Жози наконец решилась поднять голову и встретиться с ним взглядом.
— Я люблю тебя уже много лет, — тихо сказала она.
— Лет? — чуть ли не возмущенно переспросил Сэм.
— Я влюбилась в тебя с первого взгляда. Когда мы впервые встретились, я работала здесь уборщицей. Ты был моим идеалом настоящего мужчины.
Он фыркнул, немного смутившись.
— Ты же собиралась выйти замуж за Курта.
— А ты был помолвлен с Иззи, — напомнила она. — Решение о помолвке с Куртом было ошибкой. Надеюсь, я сумела бы во всем разобраться, прежде чем совершить безрассудство.
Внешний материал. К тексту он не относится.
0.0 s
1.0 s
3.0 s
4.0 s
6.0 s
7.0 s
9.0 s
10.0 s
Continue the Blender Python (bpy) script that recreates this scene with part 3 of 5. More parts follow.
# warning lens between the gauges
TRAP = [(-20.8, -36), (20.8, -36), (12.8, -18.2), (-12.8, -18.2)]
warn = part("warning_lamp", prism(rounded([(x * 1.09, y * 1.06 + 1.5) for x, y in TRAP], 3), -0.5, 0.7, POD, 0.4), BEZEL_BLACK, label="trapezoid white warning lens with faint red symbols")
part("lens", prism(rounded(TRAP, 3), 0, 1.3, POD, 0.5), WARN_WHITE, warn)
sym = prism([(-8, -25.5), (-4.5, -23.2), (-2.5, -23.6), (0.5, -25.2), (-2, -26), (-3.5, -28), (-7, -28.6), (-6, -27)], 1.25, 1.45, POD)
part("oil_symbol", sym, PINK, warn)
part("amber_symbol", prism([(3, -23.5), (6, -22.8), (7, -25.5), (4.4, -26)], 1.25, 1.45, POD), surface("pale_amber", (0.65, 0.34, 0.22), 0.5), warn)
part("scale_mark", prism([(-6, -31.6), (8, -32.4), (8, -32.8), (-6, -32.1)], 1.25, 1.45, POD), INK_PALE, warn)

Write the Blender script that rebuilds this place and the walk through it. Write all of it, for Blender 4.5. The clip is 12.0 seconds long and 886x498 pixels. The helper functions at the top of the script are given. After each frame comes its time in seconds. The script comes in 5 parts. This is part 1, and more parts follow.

Она намотала на руку кончик одеяльца Джейка.
Сэм сначала не решался, но потом все-таки спросил:
— Ты ведь не считаешь безрассудством ту ночь, которую мы провели вместе?
Жози покачала головой.
— Конечно, считаю, но…
Она заглянула ему в глаза, надеясь, что он сумеет прочитать в них те чувства, которые она не в состоянии выразить словами.
— …если бы время повернулось вспять, я все равно поступила бы точно так же, — призналась она.
Жози перевела взгляд на сына и улыбнулась ему.
— Ради Джейка?
Они встретились глазами. Жози медленно покачала головой.
— Нет, не только ради Джейка. Ради тебя тоже.
Тогда он подошел к ней близко-близко, осторожно нагнулся, чтобы не придавить малыша, оказавшегося между ними, и коснулся ее губ. Затем быстро — Жози сочла, что слишком быстро, — отодвинулся от нее и вытащил еще одну фотографию из портмоне.
Это была фотография, которую Финн сделал сразу же после того, как заснял молодую мать. На ней был Сэм, смотревший на свою жену и сына с тем же самым выражением безграничной любви, что было написано и на лице Жози. Потрясенная до глубины души, она долго рассматривала фотографию, потом подняла глаза на мужа.
Он улыбнулся.
— Это для тебя, — сказал он, — чтобы ты никогда не забывала, как сильно я тебя люблю.
— Как ты думаешь, Хэтти очень бы расстроилась, если бы ты продал гостиницу? — спросила его Жози поздно вечером или, точнее сказать, рано утром, когда они лежали в объятиях друг друга.
— Полагаю, Хэтти хотела именно этого, когда завещала ее мне, — ответил Сэм. — Мне кажется, она заранее все продумала и была уверена, что все получится так, как получилось.
— А как быть с собакой и кошками?
— Их тоже можно продать.
— Ни за что! — Жози привстала было в кровати, но он потянул ее назад, прижал к себе, и она снова свернулась калачиком рядом с ним. — Их нельзя продавать, это же наши домашние!